Söz Yaşlarıyla Eriyen Öz Yaşları
Kem Sözler Üzerine Özdeyişlerim
Nasıl ki mermeri eriten su damlasının gücü değil sürekliliği, insanları asıl eriten, kem sözlerin acılığı değil, kem sözlerin sürekliliğidir. Kem sözler süreklilik halini almışsa eğer, kahır vardır ve kahırsa, gün gün, yıl yıl eritir insanı. Nasıl ki su damlası mermeri eritmekte, gözyaşlarının içindeki asit te, eti erittiği gibi, kemiği de eritmekte, et erirken, kemik erirken, beyin de erimekte, yıl yıl çökmekte insan. Gittikçe boy kısalmakta, sırt kamburlaşmakta, deriler büzülmekte.
Söz yaşları, devam ettikçe hayatta, kahır kireç tutmakta insanın yüreğine, yumuşak doku eridikçe insanlanın vücudunda, kemiğin üzerindeki derinin yarıkları artmakta. Kahrın şiddetiyle, yüzlerdeki izlerin yarıklarının derinliği de artmakta. Her bir izin onyıllarca hikayesi gizlenmekte…
Söz yaşları ıslattıkça kalbi, öz yaşlanmakta, acıya acıya tümör olup yerleşmekte.
Kahır çekenler aslında acıların kömürü olmuşlardır. Çektikleri kahrı çevresine bütün pozitif yönleriyle ibret olarak sunanlarsa kömürleşmeden elmas olmayı başaranlardır.
Bazen de söz yaŞlarının ardından akıttığınız gözyaşlarınız, ömrünüze yapışan söz yaSlarınız olur kurum bağlayaraktan.
Her yaşınızda yaşlandıkça gözleriniz, rutubet çeker vakum gibi kemiklerinizin iliklerine kadar, yaşı tutulur gözlerinizin, yası tutulmayası talihsizlikleriniz bitmeyene dek...
Bütün cephelerden çekilirsiniz, düşüncelerinizle birlikte kişiliğinizle birlikte öz yaşlarınız siner yaşadığınız dört duvarın her bir dip-bucağına...
İçinizde gizlediğiniz bütün duygularınızın yüreğinizin kapısını tıklamasını duyarsınız ama duymazlıktan gelirsiniz, SİZ olmanızı azad edersiniz ilânihayet, SİZ olamadıkça üzerinize gelen her şeyin yılgınlığının önünde diz çökerek kurutmuş olduğunuz gözyaşlarınızı yeniden ıslatmak için.
Her seferinde zakkum gibi midenize oturur peşin hükümlerden yediğiniz yargılar, unutmaya çalışsanız da inadına hafızanızın en lanetolası noktalarından çıkıp ket vurur...

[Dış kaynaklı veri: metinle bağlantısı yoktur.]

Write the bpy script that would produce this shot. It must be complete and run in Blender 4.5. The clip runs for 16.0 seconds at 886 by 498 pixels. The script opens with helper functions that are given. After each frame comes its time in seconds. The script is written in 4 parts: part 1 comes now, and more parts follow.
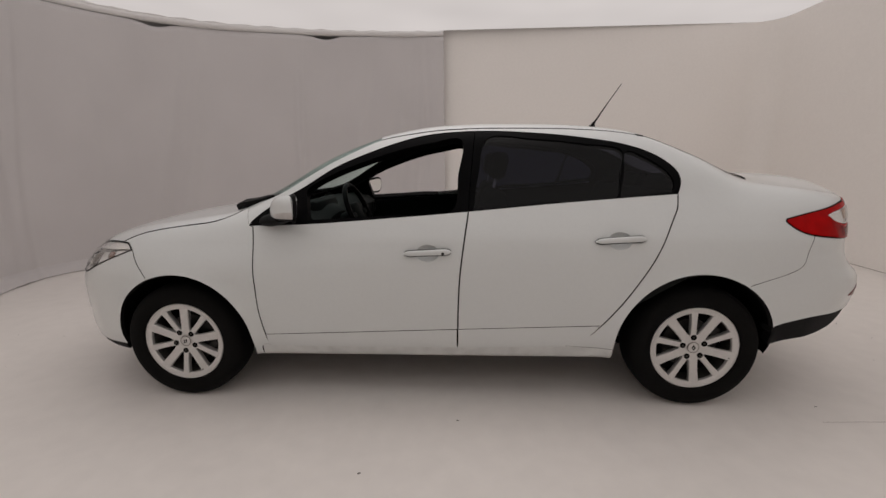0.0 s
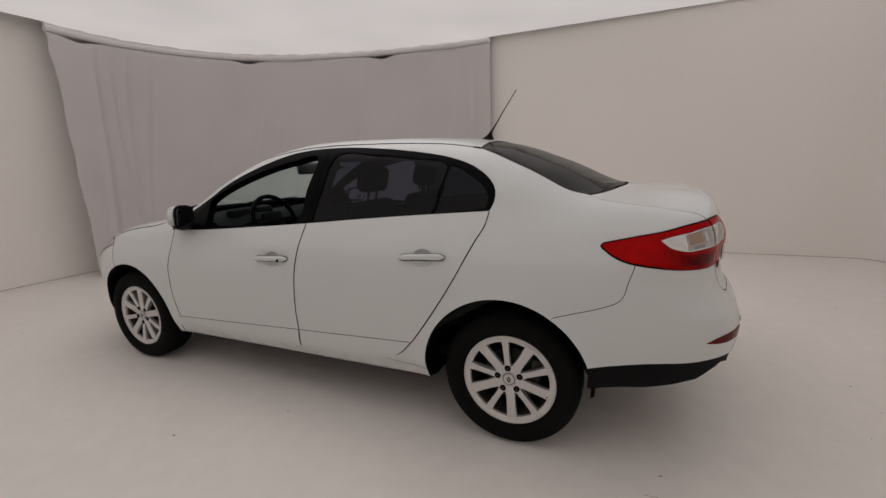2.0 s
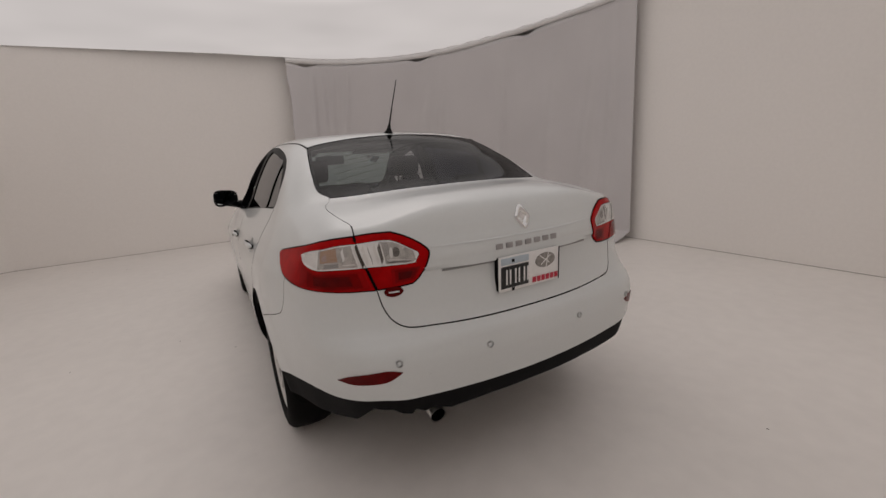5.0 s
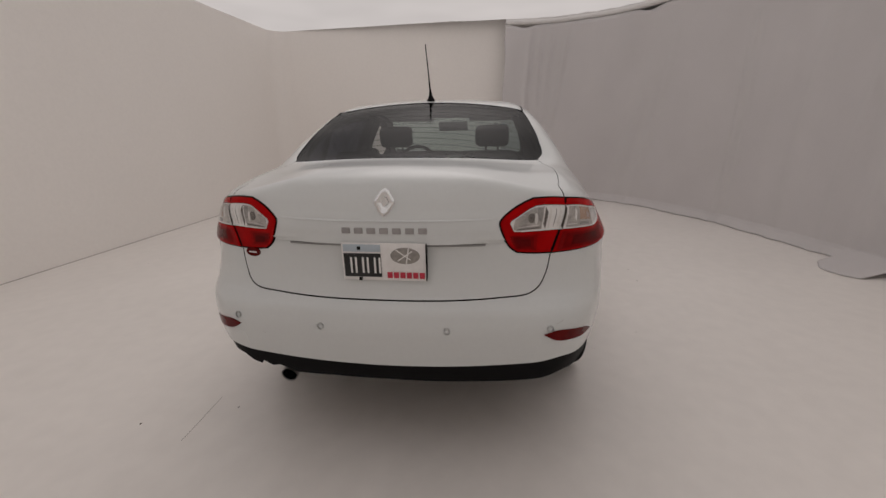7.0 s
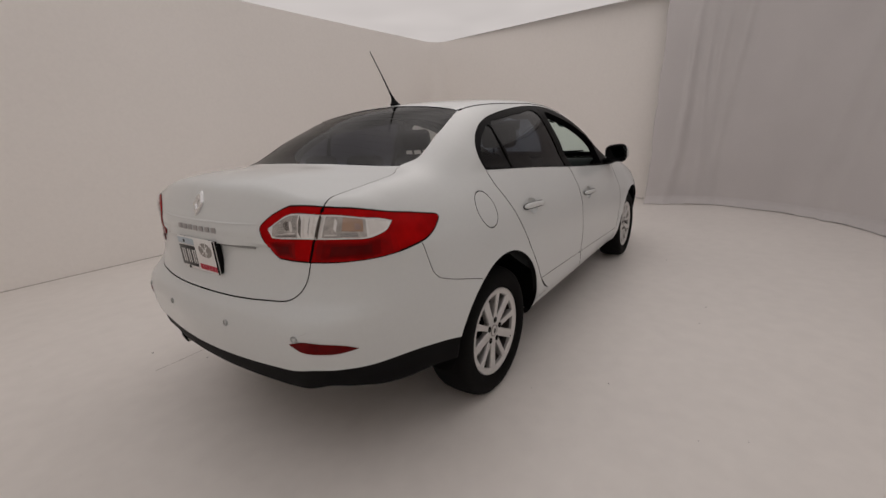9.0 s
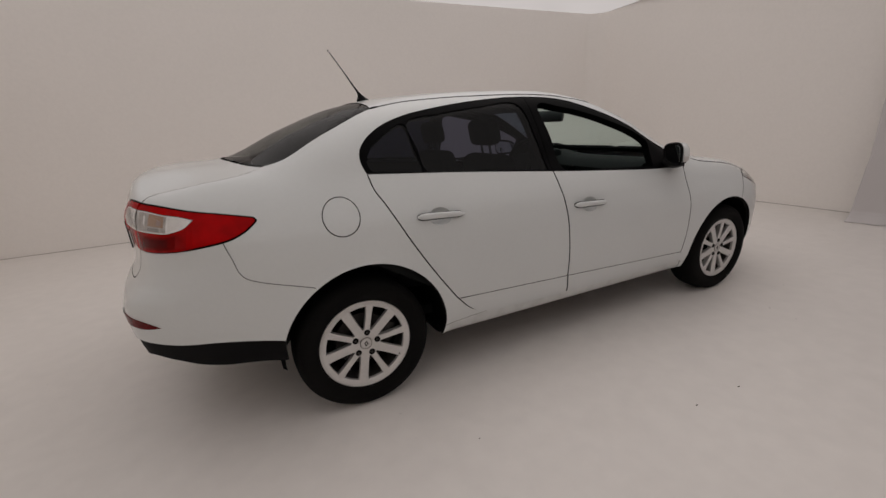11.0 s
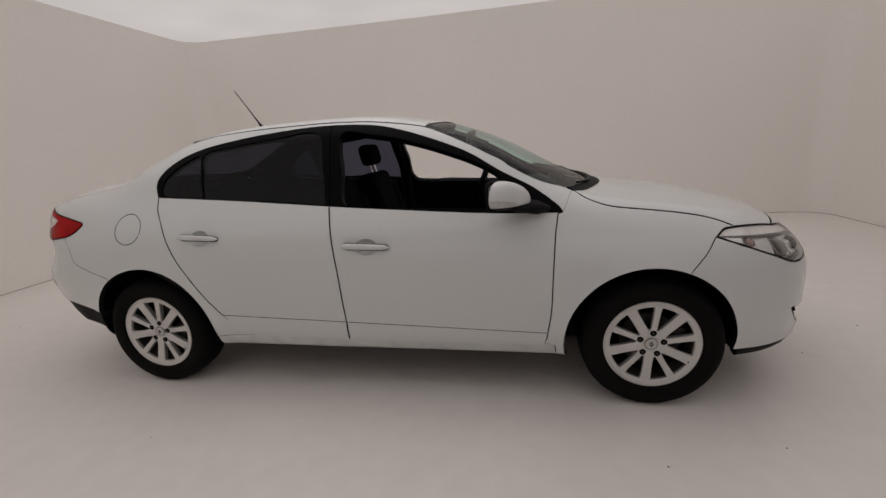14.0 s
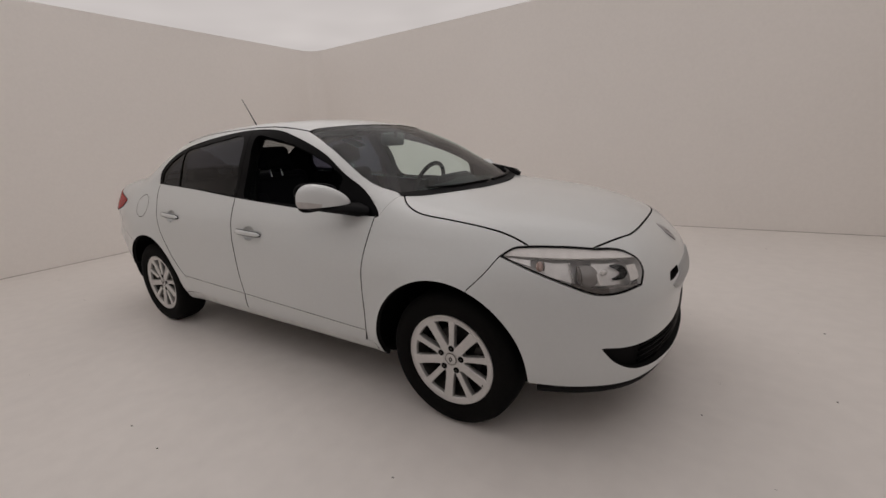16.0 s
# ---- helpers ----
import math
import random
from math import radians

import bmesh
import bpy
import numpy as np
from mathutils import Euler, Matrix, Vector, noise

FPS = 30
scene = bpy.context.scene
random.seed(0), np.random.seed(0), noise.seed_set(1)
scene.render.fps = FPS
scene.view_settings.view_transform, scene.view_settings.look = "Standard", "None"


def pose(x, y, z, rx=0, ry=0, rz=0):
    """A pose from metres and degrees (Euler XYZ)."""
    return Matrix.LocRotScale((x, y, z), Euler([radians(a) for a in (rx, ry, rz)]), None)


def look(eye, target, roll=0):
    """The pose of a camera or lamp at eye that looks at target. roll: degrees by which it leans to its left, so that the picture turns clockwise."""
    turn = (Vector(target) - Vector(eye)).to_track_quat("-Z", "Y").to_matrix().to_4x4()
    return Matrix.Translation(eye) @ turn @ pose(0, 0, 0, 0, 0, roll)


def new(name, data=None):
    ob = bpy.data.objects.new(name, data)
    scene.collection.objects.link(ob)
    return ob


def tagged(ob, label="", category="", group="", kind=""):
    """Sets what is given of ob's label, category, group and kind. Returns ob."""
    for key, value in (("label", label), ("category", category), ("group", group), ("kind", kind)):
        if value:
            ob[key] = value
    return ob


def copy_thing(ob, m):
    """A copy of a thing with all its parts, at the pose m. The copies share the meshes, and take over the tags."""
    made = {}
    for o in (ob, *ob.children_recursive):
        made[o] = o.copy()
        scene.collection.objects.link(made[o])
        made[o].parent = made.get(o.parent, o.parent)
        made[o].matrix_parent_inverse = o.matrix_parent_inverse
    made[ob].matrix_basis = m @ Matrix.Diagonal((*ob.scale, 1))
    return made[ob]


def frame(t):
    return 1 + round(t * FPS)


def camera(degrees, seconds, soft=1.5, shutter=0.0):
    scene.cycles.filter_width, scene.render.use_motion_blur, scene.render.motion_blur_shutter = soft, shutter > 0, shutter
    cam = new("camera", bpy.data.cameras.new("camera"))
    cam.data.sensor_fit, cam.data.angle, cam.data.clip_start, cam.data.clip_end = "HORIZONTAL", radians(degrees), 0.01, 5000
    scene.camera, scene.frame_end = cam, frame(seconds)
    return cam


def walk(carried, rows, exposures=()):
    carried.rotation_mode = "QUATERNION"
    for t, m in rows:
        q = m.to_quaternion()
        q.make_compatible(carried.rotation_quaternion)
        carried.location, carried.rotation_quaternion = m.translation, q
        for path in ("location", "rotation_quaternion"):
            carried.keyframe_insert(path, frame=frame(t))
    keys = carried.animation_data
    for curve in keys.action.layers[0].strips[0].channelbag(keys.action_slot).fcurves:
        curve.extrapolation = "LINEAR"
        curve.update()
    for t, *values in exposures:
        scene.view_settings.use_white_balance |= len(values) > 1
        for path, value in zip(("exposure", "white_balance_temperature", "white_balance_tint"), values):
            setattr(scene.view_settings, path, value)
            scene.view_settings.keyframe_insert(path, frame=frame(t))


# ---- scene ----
cam = camera(93.8, 16.0)
PATH = [
    (0, (0.202, -2.878, 1.283), (0.081, -0.928, 0.857), -0.8),
    (0.5, (0.596, -2.825, 1.309), (0.324, -0.89, 0.884), -1.8),
    (1, (1.006, -2.782, 1.321), (0.498, -0.893, 0.902), -1.0),
    (1.5, (1.412, -2.694, 1.309), (0.764, -0.843, 0.92), -1.1),
    (2, (1.804, -2.577, 1.311), (1.014, -0.784, 0.913), -2.0),
    (2.5, (2.23, -2.454, 1.331), (1.303, -0.725, 0.938), -2.0),
    (3, (2.565, -2.228, 1.307), (1.486, -0.606, 0.857), -1.6),
    (3.5, (2.877, -1.987, 1.309), (1.601, -0.512, 0.87), -2.1),
    (4, (3.139, -1.717, 1.315), (1.718, -0.392, 0.842), -2.0),
    (4.5, (3.318, -1.376, 1.317), (1.759, -0.233, 0.804), -3.4),
    (4.7, (3.383, -1.236, 1.31), (1.763, -0.169, 0.824), -3.8),
    (6.8, (3.633, 0.224, 1.298), (1.705, 0.126, 0.773), -0.2),
    (7, (3.606, 0.37, 1.294), (1.699, 0.141, 0.738), -0.9),
    (7.5, (3.526, 0.736, 1.289), (1.66, 0.231, 0.777), -1.8),
    (8, (3.416, 1.113, 1.296), (1.631, 0.38, 0.769), -2.7),
    (8.5, (3.224, 1.433, 1.29), (1.543, 0.486, 0.766), -3.3),
    (9, (3.004, 1.758, 1.27), (1.445, 0.622, 0.739), -3.0),
    (9.2, (2.916, 1.879, 1.279), (1.412, 0.68, 0.728), -2.8),
    (11.3, (1.525, 2.679, 1.293), (0.847, 0.877, 0.752), -2.5),
    (11.5, (1.352, 2.735, 1.287), (0.789, 0.887, 0.768), -2.2),
    (12, (0.946, 2.8, 1.299), (0.597, 0.899, 0.786), -2.6),
    (12.5, (0.511, 2.812, 1.295), (0.348, 0.886, 0.783), -2.3),
    (13, (0.078, 2.849, 1.292), (0.127, 0.919, 0.771), -0.7),
    (13.5, (-0.326, 2.82, 1.287), (-0.111, 0.894, 0.795), -2.0),
    (14, (-0.748, 2.759, 1.304), (-0.383, 0.857, 0.804), -3.6),
    (14.5, (-1.18, 2.711, 1.299), (-0.679, 0.845, 0.784), -3.1),
    (15, (-1.548, 2.581, 1.276), (-0.856, 0.788, 0.725), -2.1),
    (15.5, (-1.927, 2.438, 1.286), (-1.016, 0.738, 0.752), -3.3),
    (16, (-2.282, 2.272, 1.285), (-1.221, 0.653, 0.783), -3.4),
]
walk(cam, [(t, look(eye, target, roll)) for t, eye, target, roll in PATH],
     [(0, .19), (.6, .15), (1.5, .06), (2.5, .06), (4.5, .05), (9, .08), (13, .04), (16, .08)])

# ---- light: the room is lit by its backlit fabric ceiling alone ----
CEILING_LIGHT = 0.545  # at the edges; the unseen middle is set brighter to lift the walls
CEILING_MIDDLE = 1.35
world = bpy.data.worlds.new("world")
world.use_nodes = True
world.node_tree.nodes["Background"].inputs["Color"].default_value = (.5, .48, .46, 1)
world.node_tree.nodes["Background"].inputs["Strength"].default_value = 0.0
scene.world = world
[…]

Nice haketmeyenler günleri içinde gül sayarken gül bahçelerinde, siz se diken yolup durursunuz sürGÜN bahçelerinde... Bir rüya diye umud edersiniz ısırırsınız elinizi, cimdik atarsınız her yerinize... Lakin rüya değil gerçeklerle göz göze gelirsiniz her bir cimdiği yedikçe.
Not:
Bu yazı, https://www.bilgiagi.net, http://www.bilgievreni.com, http://www.gazetecanik.com, http://www.kamudanhaber.com, http://www.siyasalforum.net, http://www.ahmetfidan.com ile, Halkın Sesi, Gazete Canik vb. kağıt bası gazetelerde yayınlanmaktadır. Yazarın izni olmaksızın başka hiçbir yayın organında kaynak veya dipnot göstermeksizin kısmen veya tamamen alınamaz, çoğaltılamaz.
‘’Çektikleri kahrı çevresine bütün pozitif yönleriyle ibret olarak sunanlarsa kömürleşmeden elmas olmayı başara’’ masalarda kömür olmuşlarsa da bir alev veya kıvılcımla etrafı, üstündekini ısıtıverirler, kalpleri sarmalayan çeliği eritirler.
Nisan 25th, 2011 at 11:59’’Çektikleri kahrı çevresine bütün pozitif yönleriyle ibret olarak sunanlarsa kömürleşmeden’’ odun oluverseler de bir musalla taşına konulacakların suyunu ılıtıverirler.
Mana aleminin hiçi olmaktansa madde aleminin odunu, kömürü olup taşlaşan, kayalaşan kalpleri ısıtabilmeyi başarabilmek de anlamlı olsa gerek!
Yazınızı okuyunca ‘’ ne demeli ‘’ dedimse de bunları söyleyebildim.
Çapar Kanat
Peşin hükümler, yargılar,kahırlar, kem sözler ve bütün bunlara rağmen özü ve sözü güzel bir insan olabilmek...Derin derin düşündürdünüz beni, teşekkür ederim.